Germany being Europe’s benchmark debt issuer plans for its debut in green bond issuance later this year.
Source: Financial Times
Germany will join a wave of governments across Europe in issuing green bonds in the second half of next year, responding to increased investor interest in this form of debt as it tries to underline its eco-friendly credentials.
The EU’s benchmark debt issuer, whose bonds form a reference point for trillions of government debt across the eurozone, will issue between €8bn and €12bn of green bonds at its mid-year auctions, according to people familiar with the plan. A statement on Thursday from the finance ministry indicated that such bonds would be “twinned” with conventional instruments of the same maturity and coupon.
Issuance of green bonds has rocketed in response to the European Central Bank’s announcement it was going to make climate change a “mission-critical” priority, a stance that has raised hopes that the bank could increase its purchases of the debt class. Meanwhile, German chancellor Angela Merkel is planning a sweeping €54bn Climate Protection Programme to cut carbon emissions, which is set to be voted on in parliament this week.
Two years ago France became the first triple A rated country to issue green bonds, selling €7bn of debt to mature in 22 years’ time. The yield on the bond has since dropped from 1.75 per cent to as low as 0.05 per cent, highlighting the strength of investor demand for solid, long-term returns in an era of ultra-low yields. Belgium, the Netherlands, Ireland, Poland, Nigeria, Fiji and Hong Kong have since followed Paris in issuing green bonds.
This week EU governments and the European Parliament concluded a landmark agreement on how to classify green investments, the first time a global regulator has designed a labelling system for what counts as a sustainable financial product.
Lyn Graham-Taylor, senior interest-rates strategist for Rabobank, noted that Thursday’s announcement from Frankfurt resolves a longstanding question of whether Germany would offer investors a higher coupon than on regular bonds. He also said that the green bond was likely to hold its value in the secondary market.

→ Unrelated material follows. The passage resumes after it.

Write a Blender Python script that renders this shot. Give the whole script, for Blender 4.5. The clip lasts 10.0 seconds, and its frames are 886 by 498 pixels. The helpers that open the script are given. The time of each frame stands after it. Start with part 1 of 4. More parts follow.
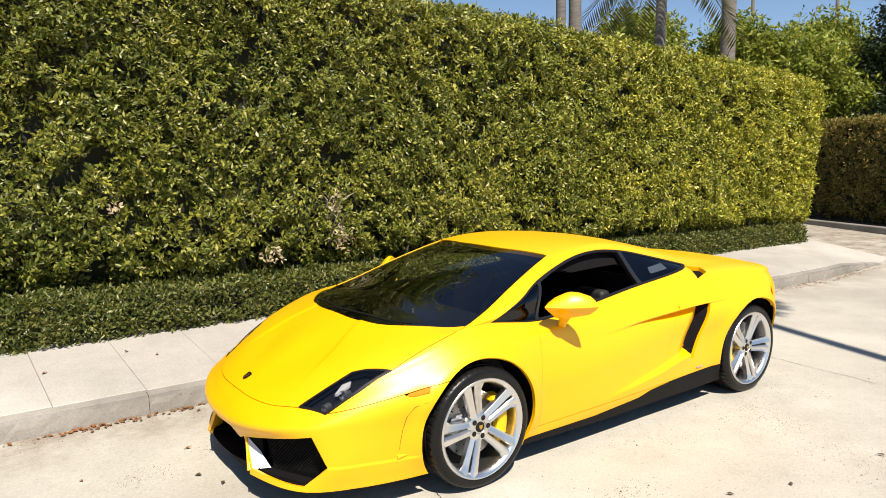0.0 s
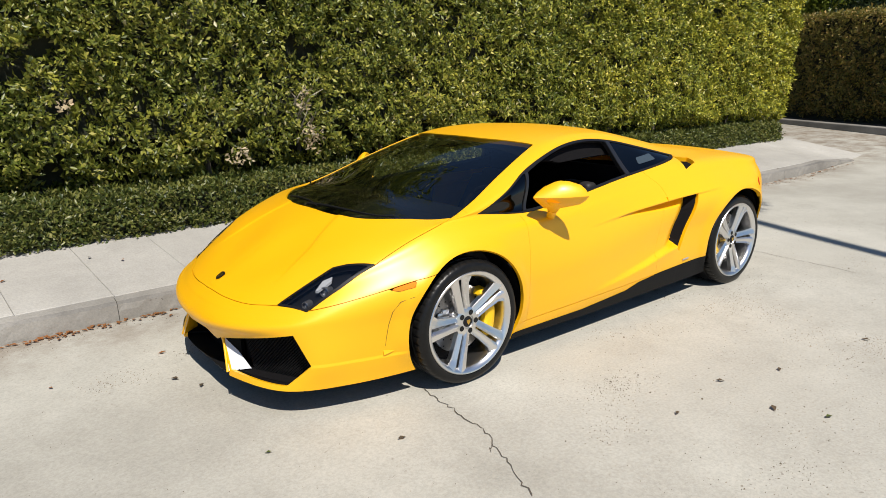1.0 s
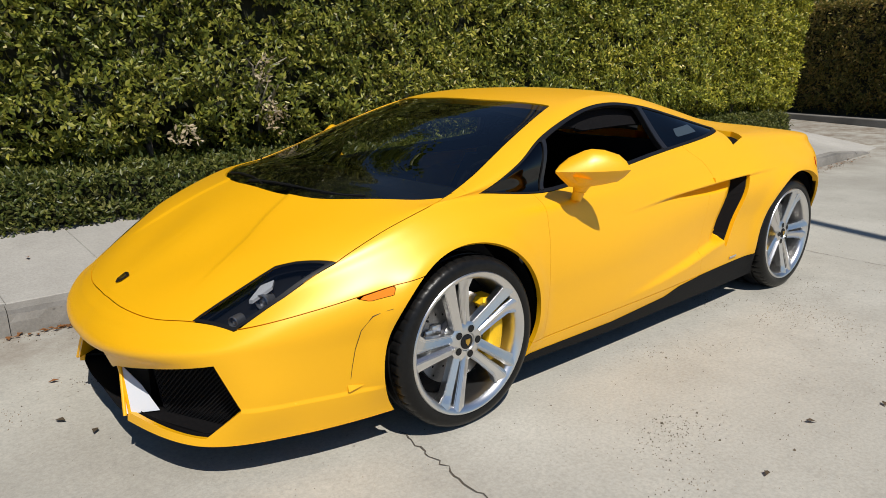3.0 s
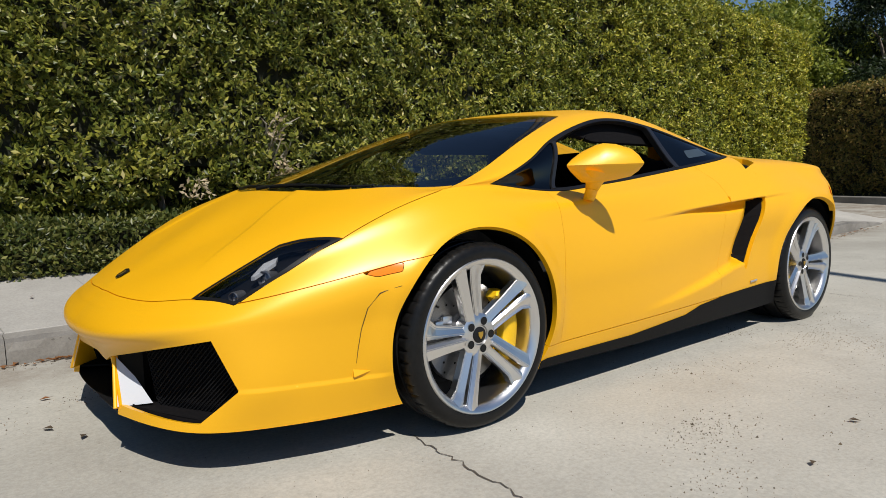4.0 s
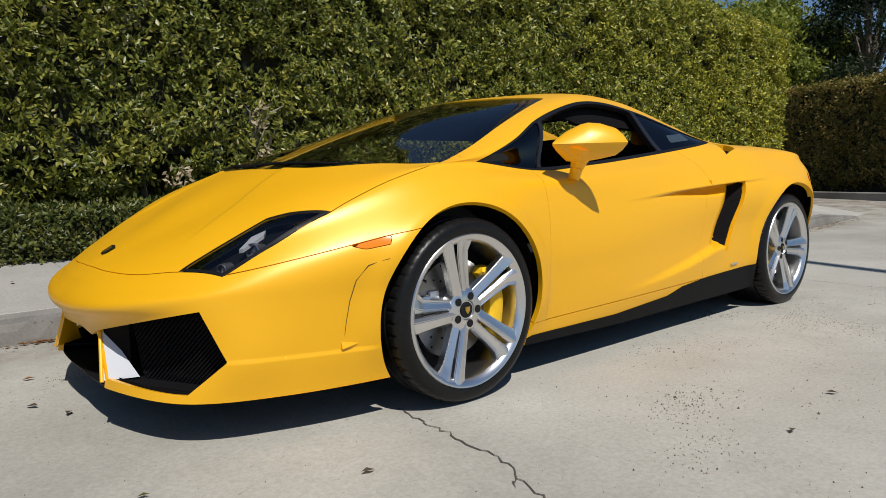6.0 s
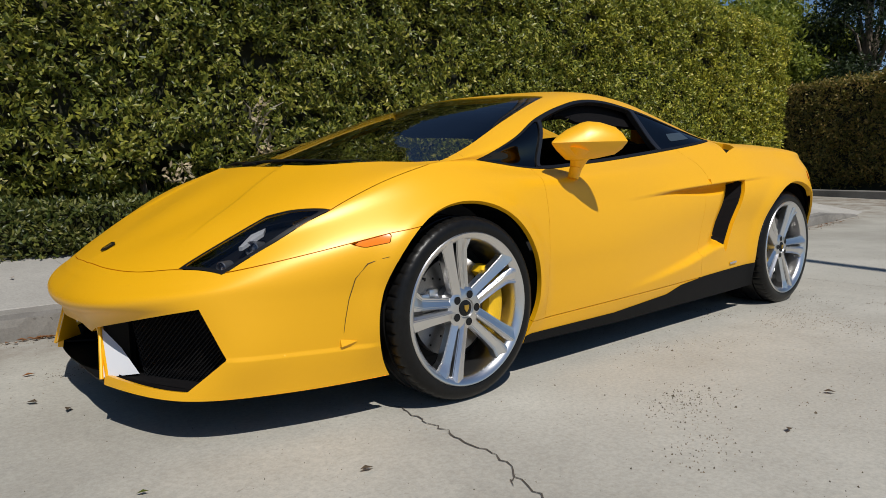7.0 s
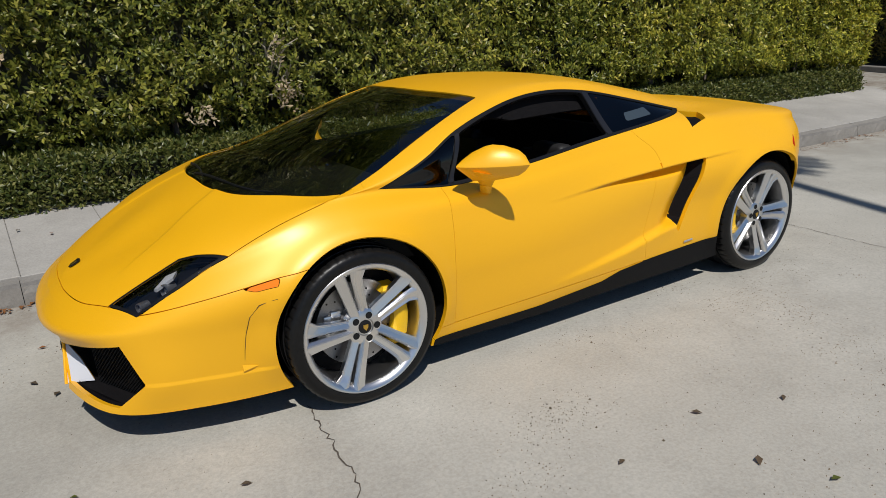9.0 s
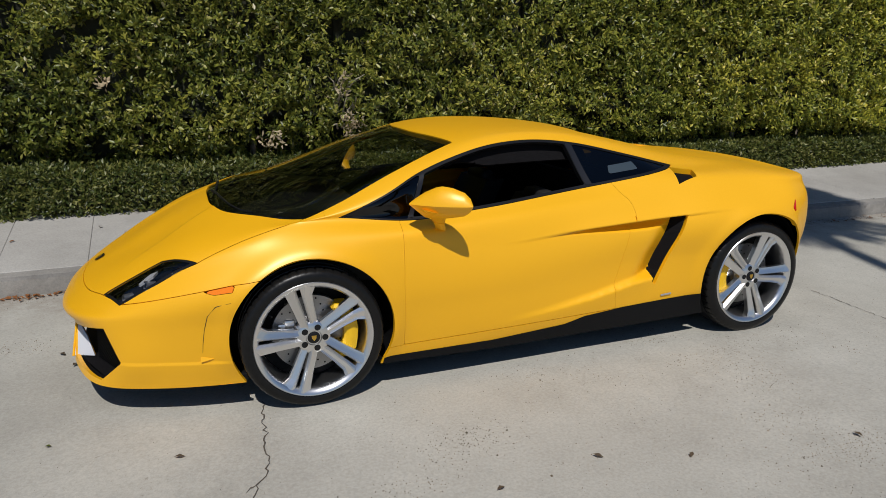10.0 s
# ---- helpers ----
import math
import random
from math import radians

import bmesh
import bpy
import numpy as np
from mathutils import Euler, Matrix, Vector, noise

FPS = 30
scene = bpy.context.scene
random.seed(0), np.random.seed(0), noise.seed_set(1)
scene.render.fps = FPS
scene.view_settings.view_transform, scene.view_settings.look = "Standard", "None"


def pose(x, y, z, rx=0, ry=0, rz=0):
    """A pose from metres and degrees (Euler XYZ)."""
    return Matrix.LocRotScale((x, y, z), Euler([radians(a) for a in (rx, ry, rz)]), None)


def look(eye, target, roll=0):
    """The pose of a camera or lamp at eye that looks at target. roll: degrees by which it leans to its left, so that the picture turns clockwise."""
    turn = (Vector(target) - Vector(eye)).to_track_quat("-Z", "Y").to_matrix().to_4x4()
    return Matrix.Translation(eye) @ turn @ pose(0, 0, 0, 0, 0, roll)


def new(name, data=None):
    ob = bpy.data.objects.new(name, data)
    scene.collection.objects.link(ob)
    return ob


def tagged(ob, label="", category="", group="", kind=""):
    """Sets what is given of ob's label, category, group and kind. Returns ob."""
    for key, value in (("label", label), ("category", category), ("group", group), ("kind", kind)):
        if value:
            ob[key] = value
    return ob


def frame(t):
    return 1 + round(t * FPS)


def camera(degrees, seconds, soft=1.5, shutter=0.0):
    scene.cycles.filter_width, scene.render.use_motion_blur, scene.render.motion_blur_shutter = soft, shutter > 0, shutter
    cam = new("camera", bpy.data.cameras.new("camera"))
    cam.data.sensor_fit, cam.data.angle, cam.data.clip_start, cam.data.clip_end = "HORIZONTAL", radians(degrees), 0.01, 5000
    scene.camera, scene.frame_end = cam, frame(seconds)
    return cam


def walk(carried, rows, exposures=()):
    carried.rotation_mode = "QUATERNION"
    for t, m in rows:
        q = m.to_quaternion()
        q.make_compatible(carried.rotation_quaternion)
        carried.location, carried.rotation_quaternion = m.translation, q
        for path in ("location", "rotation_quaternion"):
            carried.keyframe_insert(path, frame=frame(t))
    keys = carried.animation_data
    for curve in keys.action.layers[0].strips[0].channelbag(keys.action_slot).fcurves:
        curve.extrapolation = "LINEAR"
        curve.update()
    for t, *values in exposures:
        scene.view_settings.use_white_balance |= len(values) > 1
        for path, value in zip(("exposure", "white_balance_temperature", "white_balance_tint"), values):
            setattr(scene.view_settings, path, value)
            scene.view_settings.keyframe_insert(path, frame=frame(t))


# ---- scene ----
cam = camera(66.0, 10.0, 0.7)
PATH = [
    (0, (-2.163, -3.617, 1.705), (-1.01, -2.001, 1.459), -0.6),
    (0.1, (-2.148, -3.579, 1.698), (-0.997, -1.977, 1.37), -1.2),
    (0.5, (-2.163, -3.5, 1.588), (-0.971, -1.948, 1.173), -1.0),
    (1, (-2.112, -3.418, 1.566), (-0.921, -1.893, 1.062), -1.2),
    (1.5, (-1.907, -3.277, 1.564), (-0.73, -1.74, 1.059), -2.4),
    (2, (-1.756, -3.154, 1.567), (-0.591, -1.618, 1.036), -1.5),
    (2.5, (-1.66, -2.881, 1.458), (-0.476, -1.366, 0.906), -0.2),
    (2.7, (-1.586, -2.716, 1.416), (-0.371, -1.23, 0.852), -0.7),
    (3.8, (-1.551, -2.629, 0.89), (-0.296, -1.088, 0.665), -1.4),
    (4, (-1.561, -2.651, 0.87), (-0.312, -1.102, 0.666), -1.4),
    (4.5, (-1.584, -2.67, 0.829), (-0.33, -1.12, 0.664), -1.6),
    (5, (-1.598, -2.68, 0.807), (-0.323, -1.146, 0.653), -1.3),
    (5.5, (-1.595, -2.678, 0.8), (-0.315, -1.153, 0.611), -1.2),
    (5.7, (-1.592, -2.666, 0.795), (-0.308, -1.145, 0.595), -1.2),
    (6.8, (-1.595, -2.657, 0.792), (-0.304, -1.146, 0.571), -1.2),
    (7, (-1.594, -2.664, 0.801), (-0.306, -1.15, 0.58), -1.0),
    (7.5, (-1.569, -2.663, 0.924), (-0.297, -1.139, 0.68), -2.0),
    (8, (-1.511, -2.824, 1.269), (-0.322, -1.279, 0.824), -2.9),
    (8.5, (-1.324, -3.009, 1.392), (-0.24, -1.424, 0.833), -1.3),
    (9, (-1.033, -3.212, 1.448), (-0.038, -1.59, 0.833), -2.6),
    (9.5, (-0.78, -3.563, 1.507), (0.118, -1.874, 0.921), -1.3),
    (10, (-0.488, -3.795, 1.521), (0.206, -1.993, 0.997), 0.1),
]
EXPOSURES = [(0.0, 0.70, 7250, 12), (0.5, 0.46, 6850, 10), (1.0, 0.27, 6700, 10), (1.5, 0.13, 6700, 11), (2.0, 0.08, 6650, 10), (2.5, -0.02, 6600, 10), (4.0, -0.11, 6550, 10), (5.5, -0.16, 6420, 10), (7.0, -0.35, 6450, 10), (8.0, -0.37, 6550, 11), (9.0, -0.34, 6400, 11), (10.0, -0.45, 6350, 11)]
walk(cam, [(t, look(eye, target, roll)) for t, eye, target, roll in PATH], EXPOSURES)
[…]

The finance ministry said that the proceeds of the bonds would be allocated to “already existing expenditure with a positive ecological-sustainable effect”.
In future, market participants should be given the opportunity to invest in German green securities across different maturities, it added. “The German Federal government thus intends to establish a liquid, green interest rate reference for the euro area,” it said.
Sean Kidney, chief executive of the Climate Bonds Initiative, a London-based policy group, said “there’s no doubt that momentum’s building”. He noted that Sweden, Spain, Finland and New Zealand have expressed interest in issuing green bonds.
“A lot of countries are trying to encourage investors to buy their debt and a green bond is another string to that bow,” said Mr Graham-Taylor.
The green bond market has ballooned in size since the instruments were first issued a dozen years ago with cumulative issuance since 2007 recently surpassing $1tn across corporate and sovereign issuance. France’s debut green bond is currently trading at a yield of 0.535 per cent.